Four Blue-Chip Stocks About to Get an Olympic-Sized Boost

Some of your favorite blue-chip stocks may be about to get a boost that only comes along once every four years.

The London Olympics begin in earnest next Friday, July 27. As always, the world will be watching. And that’s big business for the companies that shelled out millions of dollars to sponsor the 17-day event.

Consider: the 2008 Summer Olympics, held in Beijing, was the most watched sporting event ever. With many of the same cast of characters – Michael Phelps, Usain Bolt, the LeBron James and Kobe Bryant-led U.S. basketball team – returning, this year’s ratings could be even bigger.

Sponsors for the London Olympics have already sold more than $1 billion in TV ad spots – exceeding NBC’s $850 million haul for the record-setting Beijing Games.

The companies paying all that money to be an Olympic sponsor typically see quite a return on their investment. Having 4.7 billion viewers repeatedly seeing your ads over the course of two-and-a-half weeks tends to get you a few extra customers.

All those extra customers can make for a strong quarter, which often translates to a rising stock. In fact, many of the companies that sponsored the Beijing Olympics saw sharp spikes in their stock prices in the months that followed.

Here are four blue-chip stocks that stand to gain from the London Olympics:

  • Procter & Gamble (NYSE: PG): As one of 10 official corporate partners of this year’s Games, the U.S. consumer-products giant had to fork over at least $100 million for the rights. It will probably be worth the investment. Procter & Gamble was also an official sponsor of the Beijing Games, and that summer the stock got a 14.6% boost – more than any other major sponsor over that time span. P&G could use a similar boost this year. The shares are down 2.7% in 2012 despite recent gains.
  • Comcast (NYSE: CMCSA): Fresh off airing the most-watched sporting event in American history, now Comcast gets to take on the world. The cable- and TV-network operator owns the rights to NBCUniversal, which in February broadcast Super Bowl XLVI to a record U.S. audience of 111 million viewers. The Super Bowl broadcast helped propel Comcast to 30% year-over-year earnings growth in the first quarter despite the company’s slumping video subscription business.
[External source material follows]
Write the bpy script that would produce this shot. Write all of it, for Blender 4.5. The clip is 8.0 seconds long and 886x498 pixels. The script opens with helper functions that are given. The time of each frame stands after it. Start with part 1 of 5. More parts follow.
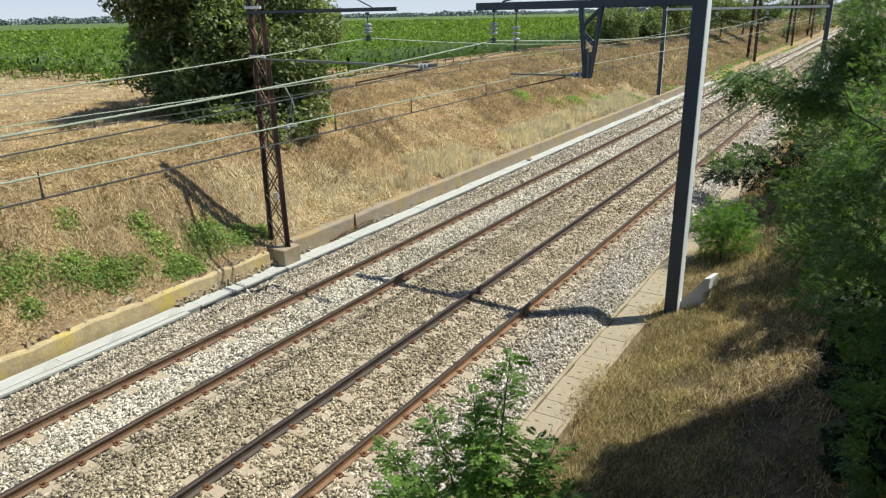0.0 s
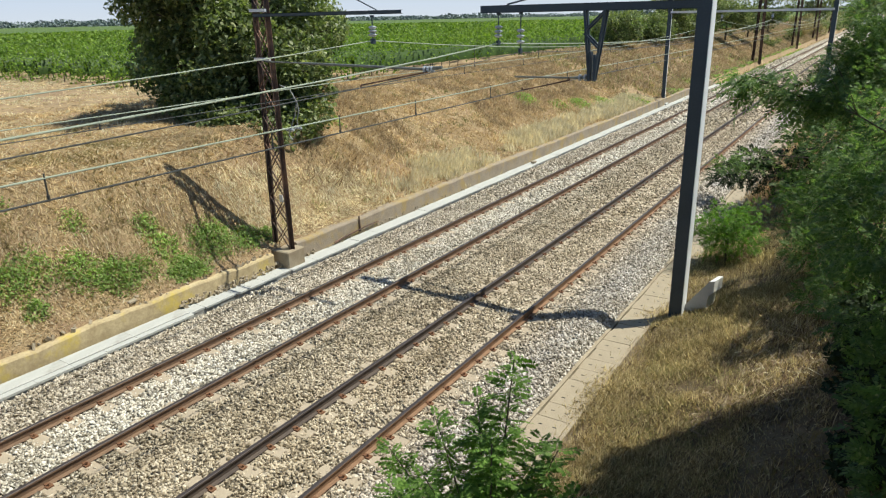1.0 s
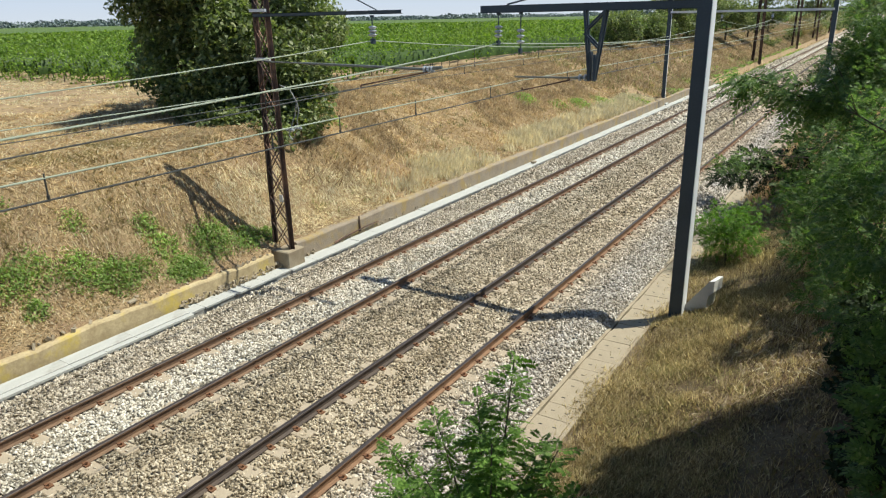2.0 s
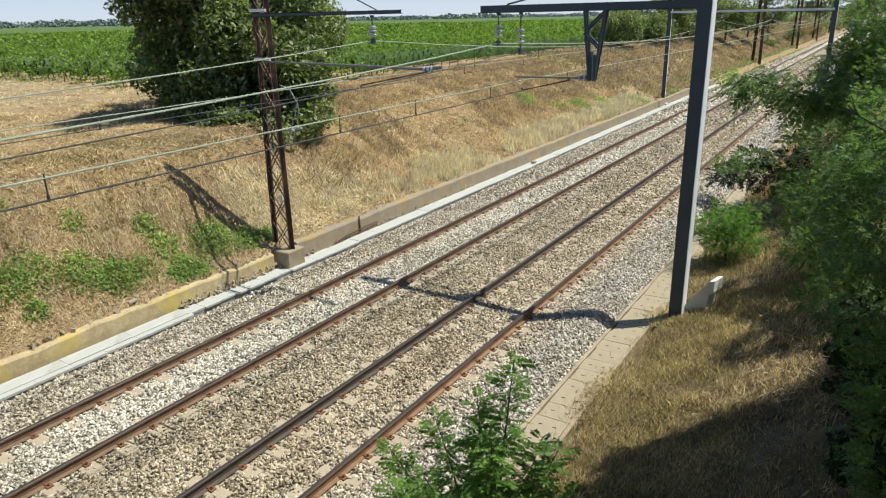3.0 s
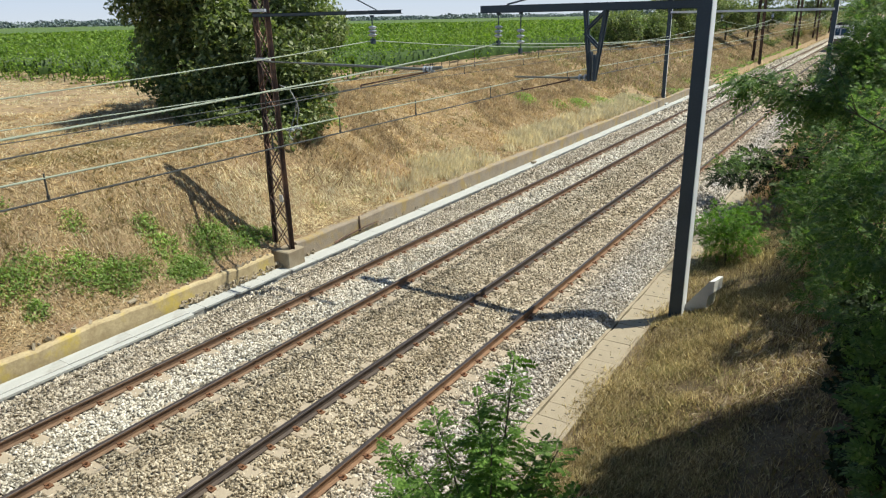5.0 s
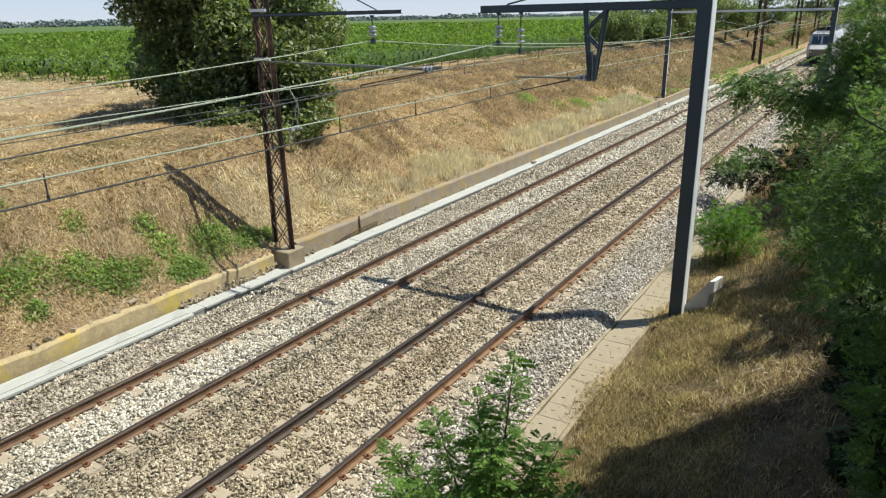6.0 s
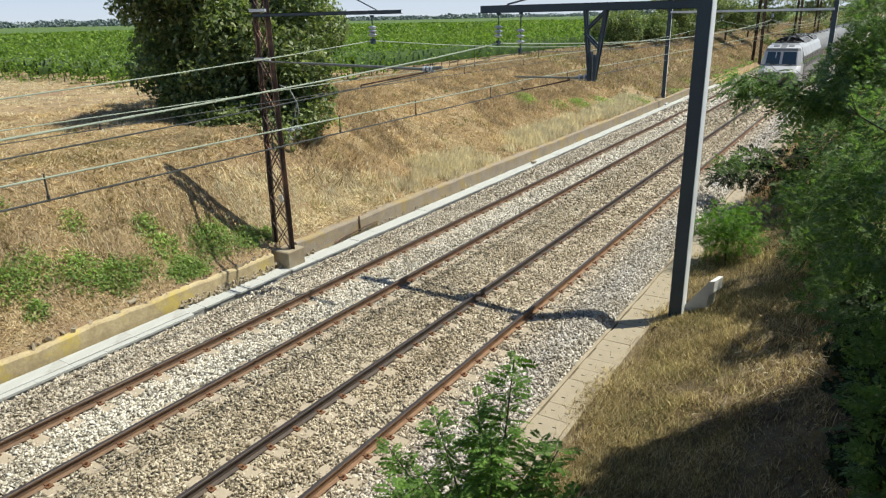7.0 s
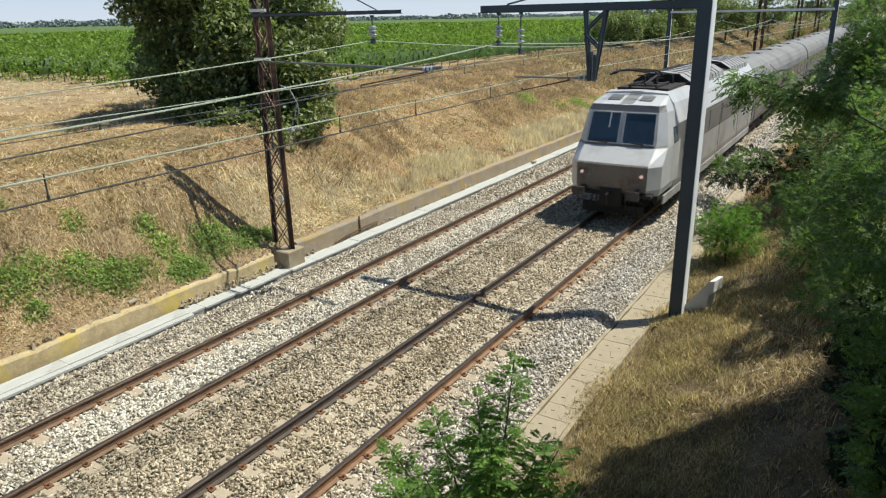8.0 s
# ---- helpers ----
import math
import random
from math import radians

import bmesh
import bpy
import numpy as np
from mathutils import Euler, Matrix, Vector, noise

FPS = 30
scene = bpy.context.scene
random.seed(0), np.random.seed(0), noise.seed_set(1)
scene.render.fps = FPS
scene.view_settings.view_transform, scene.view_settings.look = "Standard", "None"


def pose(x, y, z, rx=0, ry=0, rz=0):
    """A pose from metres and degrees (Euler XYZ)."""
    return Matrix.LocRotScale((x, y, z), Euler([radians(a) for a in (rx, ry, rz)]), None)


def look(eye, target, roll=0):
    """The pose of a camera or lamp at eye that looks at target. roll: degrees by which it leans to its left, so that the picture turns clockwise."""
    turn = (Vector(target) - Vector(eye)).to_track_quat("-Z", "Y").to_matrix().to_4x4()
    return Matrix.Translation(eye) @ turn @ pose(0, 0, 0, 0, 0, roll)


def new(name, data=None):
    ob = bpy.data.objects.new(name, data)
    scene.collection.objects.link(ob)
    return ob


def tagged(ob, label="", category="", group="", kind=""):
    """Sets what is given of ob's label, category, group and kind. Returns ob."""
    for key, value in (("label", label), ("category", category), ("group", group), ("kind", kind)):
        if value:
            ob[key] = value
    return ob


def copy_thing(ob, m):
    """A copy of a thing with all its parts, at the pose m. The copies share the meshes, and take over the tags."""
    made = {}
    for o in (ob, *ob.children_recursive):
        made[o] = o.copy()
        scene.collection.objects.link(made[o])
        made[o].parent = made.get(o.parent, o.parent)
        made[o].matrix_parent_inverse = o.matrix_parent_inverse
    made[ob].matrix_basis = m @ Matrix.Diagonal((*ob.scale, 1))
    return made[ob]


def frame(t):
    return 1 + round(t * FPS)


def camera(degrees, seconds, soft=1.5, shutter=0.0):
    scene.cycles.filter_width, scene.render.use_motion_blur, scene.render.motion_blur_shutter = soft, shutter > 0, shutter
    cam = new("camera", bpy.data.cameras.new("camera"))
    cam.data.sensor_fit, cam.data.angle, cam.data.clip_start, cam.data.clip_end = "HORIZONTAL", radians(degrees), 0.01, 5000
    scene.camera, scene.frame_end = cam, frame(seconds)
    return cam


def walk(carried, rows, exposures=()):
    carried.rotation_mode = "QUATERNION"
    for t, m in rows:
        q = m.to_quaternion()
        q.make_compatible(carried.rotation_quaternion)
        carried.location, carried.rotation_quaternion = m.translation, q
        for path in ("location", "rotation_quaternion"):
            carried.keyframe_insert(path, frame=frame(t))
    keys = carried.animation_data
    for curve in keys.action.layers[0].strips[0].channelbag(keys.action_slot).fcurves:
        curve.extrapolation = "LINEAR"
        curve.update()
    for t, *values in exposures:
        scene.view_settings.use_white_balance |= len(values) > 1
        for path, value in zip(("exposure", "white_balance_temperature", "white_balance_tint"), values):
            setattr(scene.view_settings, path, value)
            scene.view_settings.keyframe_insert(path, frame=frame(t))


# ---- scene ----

It’s not unrealistic to think that airing the London Olympics will have a similar impact.
  • Visa (NYSE: V): Another regular corporate sponsor that got a nice push after the last Olympics. Visa commercials seem to air non-stop during the Olympics, which perhaps had something to do with why the stock popped 5% during the Beijing Olympics. The shares are already up 25% in 2012 and are trading close to 52-week highs, so this year’s bump may not be as pronounced. Nonetheless, Visa should get plenty of bang for its considerable buck in the coming month.
  • Nike (NYSE: NKE): The world’s largest sports apparel company isn’t an official sponsor of the Games (that would be German-owned Adidas). But Nike has plenty of ties to some of the more prominent individual athletes we’ll be cheering for in London. The company has deals with the aforementioned Phelps and Bolt – the biggest stars of the Beijing Games, each of whom will be featured prominently again in these Games. With ties to a number of other athletes, perhaps Nike will strike gold again this Olympics and stumble on the next big star. Regardless, the 15% spike the stock received in the weeks after the Beijing Games shows that Nike’s Olympic presence can result in massive returns.